= Source material =
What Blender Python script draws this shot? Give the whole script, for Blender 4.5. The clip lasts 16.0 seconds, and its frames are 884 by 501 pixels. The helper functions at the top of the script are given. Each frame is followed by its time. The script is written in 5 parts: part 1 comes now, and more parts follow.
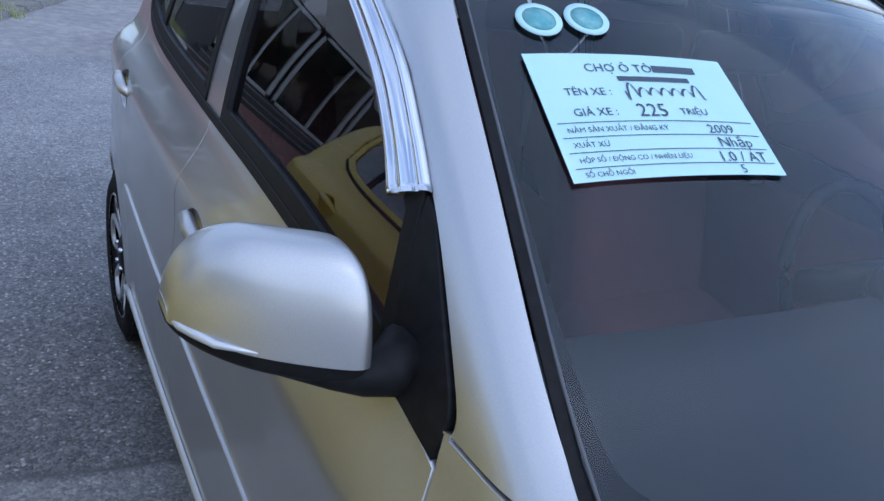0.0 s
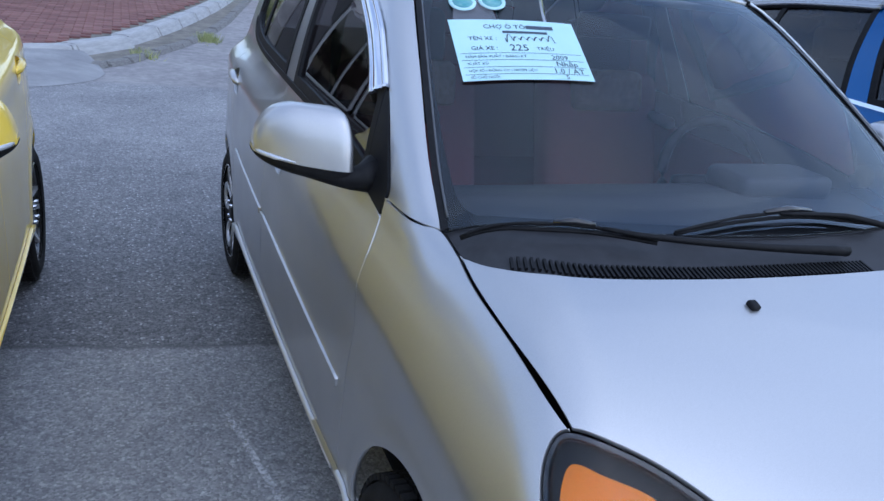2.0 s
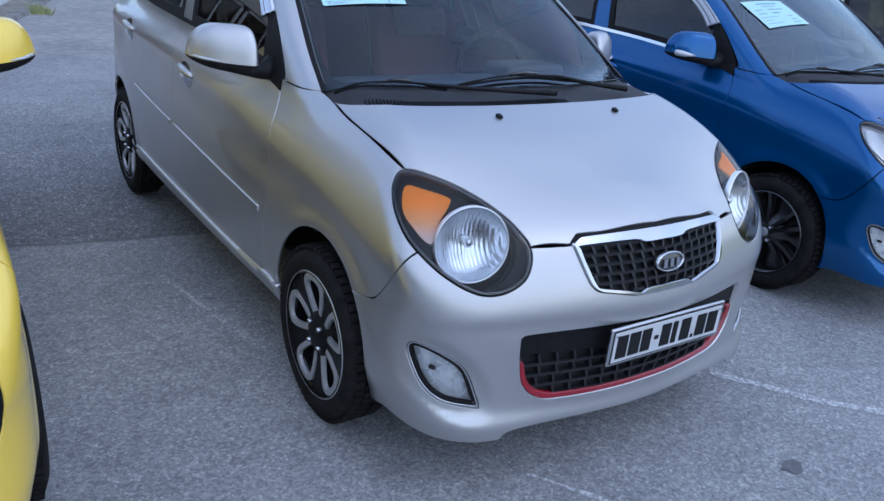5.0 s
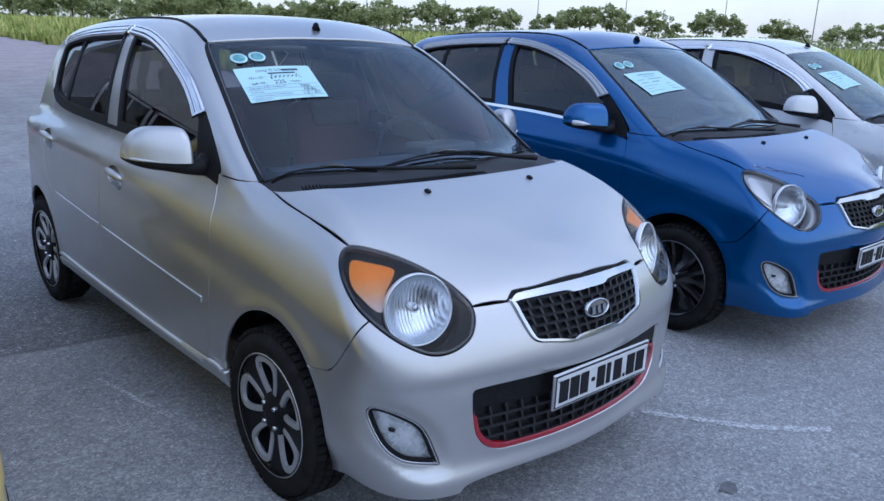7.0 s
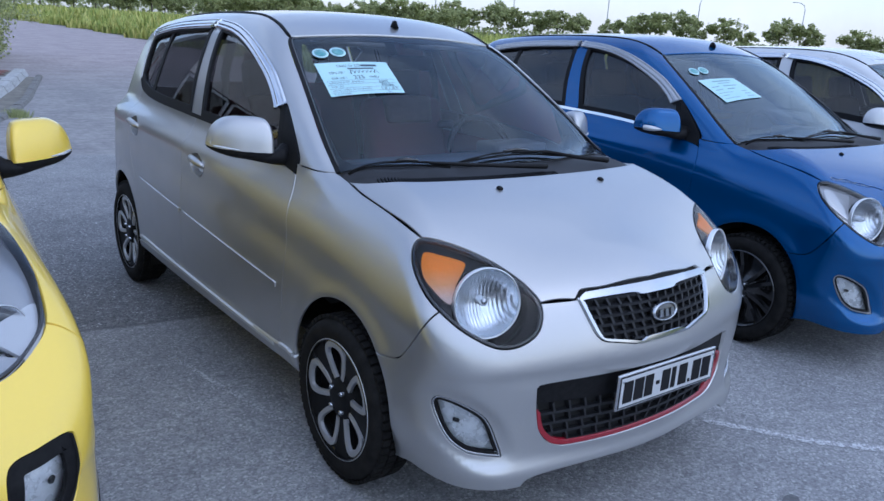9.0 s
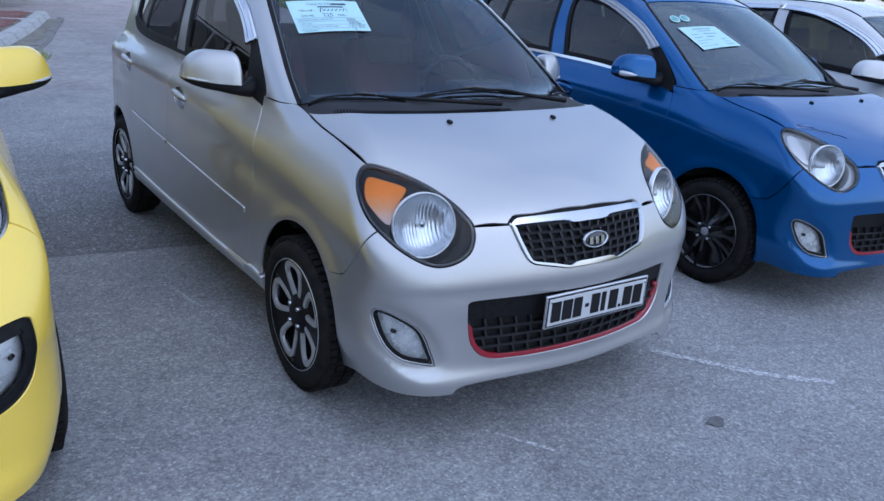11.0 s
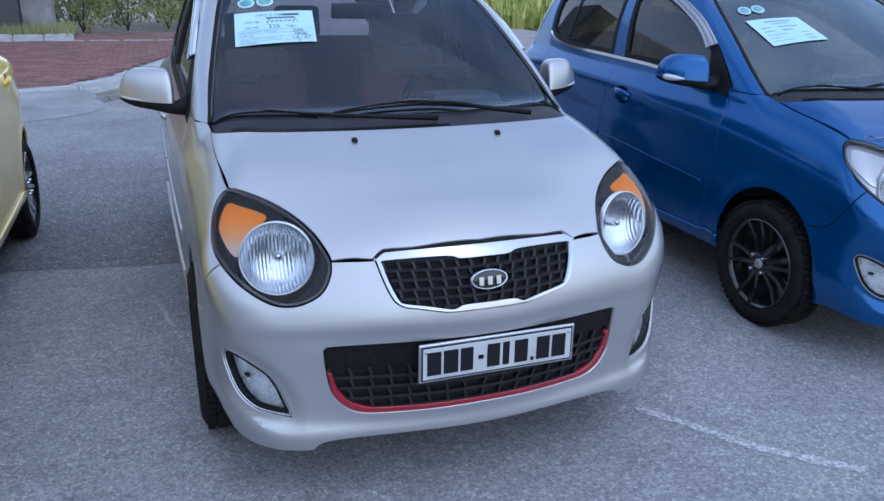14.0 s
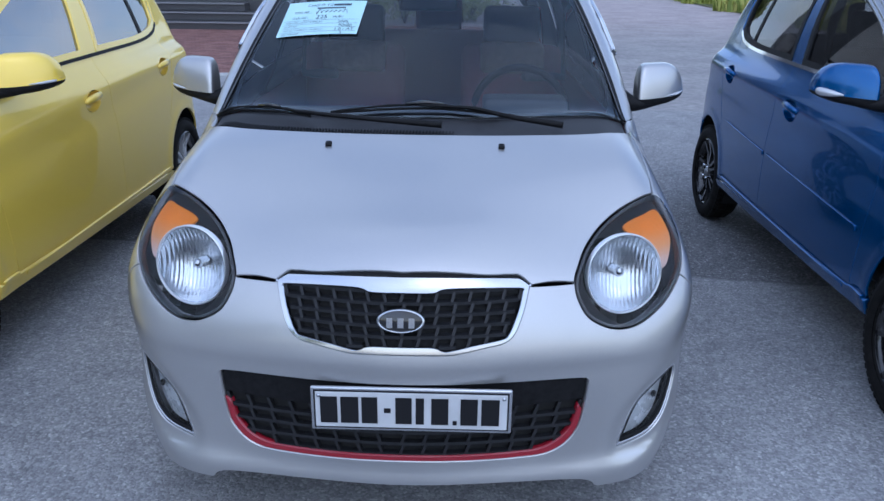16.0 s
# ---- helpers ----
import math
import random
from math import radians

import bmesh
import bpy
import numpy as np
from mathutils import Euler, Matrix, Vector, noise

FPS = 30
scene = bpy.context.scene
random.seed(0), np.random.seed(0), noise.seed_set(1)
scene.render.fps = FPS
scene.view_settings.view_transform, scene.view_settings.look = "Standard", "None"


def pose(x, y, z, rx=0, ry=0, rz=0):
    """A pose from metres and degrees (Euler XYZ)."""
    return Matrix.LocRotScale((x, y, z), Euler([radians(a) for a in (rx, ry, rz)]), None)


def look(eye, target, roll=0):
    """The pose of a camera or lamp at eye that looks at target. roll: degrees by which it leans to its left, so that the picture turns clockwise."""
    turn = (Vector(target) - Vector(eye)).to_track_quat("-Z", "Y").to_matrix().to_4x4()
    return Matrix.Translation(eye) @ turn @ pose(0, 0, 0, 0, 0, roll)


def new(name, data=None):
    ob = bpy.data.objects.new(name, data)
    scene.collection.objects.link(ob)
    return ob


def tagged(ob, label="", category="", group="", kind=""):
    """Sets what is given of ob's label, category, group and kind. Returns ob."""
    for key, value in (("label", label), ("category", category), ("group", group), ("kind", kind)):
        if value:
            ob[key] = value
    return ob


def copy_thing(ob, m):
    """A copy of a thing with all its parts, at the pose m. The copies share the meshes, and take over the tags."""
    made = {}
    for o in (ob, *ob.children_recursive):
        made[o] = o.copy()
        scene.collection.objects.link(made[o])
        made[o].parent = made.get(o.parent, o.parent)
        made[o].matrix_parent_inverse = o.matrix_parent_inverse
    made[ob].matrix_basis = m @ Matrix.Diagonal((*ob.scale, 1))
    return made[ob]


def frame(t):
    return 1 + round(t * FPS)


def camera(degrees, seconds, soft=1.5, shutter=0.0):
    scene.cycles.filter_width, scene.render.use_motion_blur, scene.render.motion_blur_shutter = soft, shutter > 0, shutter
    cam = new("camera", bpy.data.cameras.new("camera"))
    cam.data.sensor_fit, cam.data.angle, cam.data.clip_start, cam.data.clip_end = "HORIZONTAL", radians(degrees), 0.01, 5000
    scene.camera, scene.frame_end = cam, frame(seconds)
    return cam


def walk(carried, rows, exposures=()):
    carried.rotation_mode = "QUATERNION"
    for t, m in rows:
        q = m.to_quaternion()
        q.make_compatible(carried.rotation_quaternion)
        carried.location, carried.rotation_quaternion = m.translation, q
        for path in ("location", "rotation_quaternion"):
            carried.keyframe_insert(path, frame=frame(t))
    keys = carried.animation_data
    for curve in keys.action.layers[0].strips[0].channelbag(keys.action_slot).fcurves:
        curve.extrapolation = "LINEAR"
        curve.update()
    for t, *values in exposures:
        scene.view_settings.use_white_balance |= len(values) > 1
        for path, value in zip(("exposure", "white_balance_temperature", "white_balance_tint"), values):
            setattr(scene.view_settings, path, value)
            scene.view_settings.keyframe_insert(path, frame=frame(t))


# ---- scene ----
cam = camera(59.2, 16.0)
PATH = [
    (0, (-1.093, -0.128, 1.483), (-0.132, 1.435, 0.687), 9.4),
    (0.5, (-1.098, -0.308, 1.486), (-0.235, 1.319, 0.706), 8.3),
    (1, (-1.201, -0.538, 1.484), (-0.407, 1.13, 0.72), 7.3),
    (1.5, (-1.215, -0.799, 1.51), (-0.475, 0.903, 0.766), 7.0),
    (2, (-1.202, -1.017, 1.489), (-0.464, 0.693, 0.761), 6.6),
    (2.5, (-1.283, -1.171, 1.499), (-0.503, 0.525, 0.781), 6.2),
    (3, (-1.449, -1.346, 1.508), (-0.6, 0.313, 0.784), 6.2),
    (3.5, (-1.491, -1.49, 1.513), (-0.585, 0.126, 0.759), 6.1),
    (4, (-1.533, -1.655, 1.486), (-0.577, -0.083, 0.7), 6.6),
    (4.2, (-1.566, -1.741, 1.483), (-0.598, -0.186, 0.681), 6.6),
    (6.3, (-1.891, -2.047, 1.517), (-0.606, -0.629, 0.935), 3.1),
    (6.5, (-1.882, -2.046, 1.515), (-0.587, -0.629, 0.956), 2.6),
    (7, (-1.896, -2.046, 1.505), (-0.61, -0.615, 0.958), 2.3),
    (7.5, (-1.917, -2.046, 1.519), (-0.679, -0.575, 0.967), 2.6),
    (8, (-1.934, -2.053, 1.511), (-0.74, -0.542, 0.971), 2.9),
    (8.2, (-1.936, -2.055, 1.506), (-0.756, -0.531, 0.97), 2.9),
    (10.3, (-1.993, -2.063, 1.489), (-0.831, -0.555, 0.876), 5.1),
    (10.5, (-1.954, -2.164, 1.507), (-0.825, -0.64, 0.874), 4.6),
    (11, (-1.867, -2.378, 1.478), (-0.759, -0.851, 0.813), 4.6),
    (11.5, (-1.784, -2.429, 1.482), (-0.704, -0.906, 0.765), 4.2),
    (12, (-1.614, -2.392, 1.482), (-0.581, -0.847, 0.743), 3.5),
    (12.5, (-1.447, -2.372, 1.491), (-0.494, -0.787, 0.73), 2.5),
    (13, (-1.283, -2.45, 1.492), (-0.399, -0.814, 0.755), 2.2),
    (13.5, (-1.087, -2.546, 1.489), (-0.297, -0.845, 0.792), 1.7),
    (14, (-0.825, -2.526, 1.496), (-0.175, -0.759, 0.823), 1.0),
    (14.5, (-0.55, -2.498, 1.509), (-0.07, -0.672, 0.849), 0.5),
    (15, (-0.274, -2.539, 1.506), (0.031, -0.675, 0.849), 0.2),
    (15.5, (-0.05, -2.486, 1.473), (0.065, -0.604, 0.805), 0.2),
    (16, (0.13, -2.321, 1.476), (0.09, -0.445, 0.785), 0.7),
]
walk(cam, [(t, look(eye, target, roll)) for t, eye, target, roll in PATH], [(0.0, 0.62, 5280, 12), (1.0, 0.8, 5280, 12), (2.0, 0.66, 5280, 12), (4.0, 0.6, 5280, 12), (7.0, 0.48, 5280, 12), (10.5, 0.48, 5280, 12), (12.0, 0.6, 5280, 12), (13.5, 0.64, 5280, 12), (15.0, 0.5, 5280, 12), (16.0, 0.58, 5280, 12)])

# ---------------------------------------------------------------- light
import functools
from mathutils.geometry import delaunay_2d_cdt

SUN_EL, SUN_AZ = 56.0, 165.0
world = bpy.data.worlds.new("sky")
scene.world = world
world.use_nodes = True
wn = world.node_tree
sky = wn.nodes.new("ShaderNodeTexSky")
sky.sky_type = "NISHITA"
sky.sun_disc = False
sky.sun_elevation = radians(SUN_EL)
sky.sun_rotation = radians(SUN_AZ)
sky.air_density, sky.dust_density, sky.ozone_density = 1.0, 1.6, 1.0
# broken white cloud over the blue
cloud = wn.nodes.new("ShaderNodeTexNoise")
cloud.inputs["Scale"].default_value, cloud.inputs["Detail"].default_value, cloud.inputs["Roughness"].default_value = 2.6, 9.0, 0.62
cover = wn.nodes.new("ShaderNodeValToRGB")
for e, (p, c) in zip(cover.color_ramp.elements, ((0.40, 0.25), (0.62, 0.85))):
    e.position, e.color = p, (c, c, c, 1)
wn.links.new(cloud.outputs[0], cover.inputs[0])
veil = wn.nodes.new("ShaderNodeMix")
veil.data_type = "RGBA"
wn.links.new(cover.outputs[0], veil.inputs["Factor"])
va, vb = [i for i in veil.inputs if i.type == "RGBA"]
wn.links.new(sky.outputs[0], va)
vb.default_value = (4.6, 4.7, 4.9, 1)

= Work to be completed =
In the data above, find the line that contains "scene = bpy.context.scene" and the line that contains "turn = (Vector(target)". Repeat exactly those lines and every line between them, and only those.

= The output =
scene = bpy.context.scene
random.seed(0), np.random.seed(0), noise.seed_set(1)
scene.render.fps = FPS
scene.view_settings.view_transform, scene.view_settings.look = "Standard", "None"


def pose(x, y, z, rx=0, ry=0, rz=0):
    """A pose from metres and degrees (Euler XYZ)."""
    return Matrix.LocRotScale((x, y, z), Euler([radians(a) for a in (rx, ry, rz)]), None)


def look(eye, target, roll=0):
    """The pose of a camera or lamp at eye that looks at target. roll: degrees by which it leans to its left, so that the picture turns clockwise."""
    turn = (Vector(target) - Vector(eye)).to_track_quat("-Z", "Y").to_matrix().to_4x4()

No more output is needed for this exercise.